Yesterday, April 7, saw the 'Commercial Court' in Cannes dispense with the Gulf Juan-headquartered superyacht operation’s ‘safeguard’ protection. Trading of the publicly quoted company's shares resumed today, April 8; its shares had been suspended since April ’09.

APRIL 2010

There were three main priorities covered in the restructuring plan.
The most important sees the group lower its breakeven point. Cost-cutting measures include marketing (boat shows, advertising etc), expenses relating to stock boats (maintenance, berthing etc), commissions on sales and a reduction in the labour force across the group.
The second key point was acceptance of a new business model aimed at generating cash. The most important issue was not building boats until they are properly sold. And it has been agreed that marketing efforts will now major on moving stock boats, especially the more expensive ones. And trade-ins will only be taken in exceptional circumstances.
On the finance side its bankers have agreed to right off around €54 million of senior debt, which will leave the company with a senior debt burden of €139 million. Repayments take the company to 2020.

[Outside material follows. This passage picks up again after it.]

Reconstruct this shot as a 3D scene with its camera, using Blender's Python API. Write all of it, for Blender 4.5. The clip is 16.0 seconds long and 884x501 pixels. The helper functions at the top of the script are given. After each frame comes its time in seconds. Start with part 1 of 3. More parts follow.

For its ’08/09 year the company managed a turnover of just under €110 million. The result was down 64.4 per cent from the almost €308 million the year before.
Not surprisingly new-boat sales at the operation, which still markets the Mangusta range of boats built by Overmarine in Viareggio exclusively, were a little harder hit than the service side, the main bits of which are its SNP and Camper & Nicholson International divisions.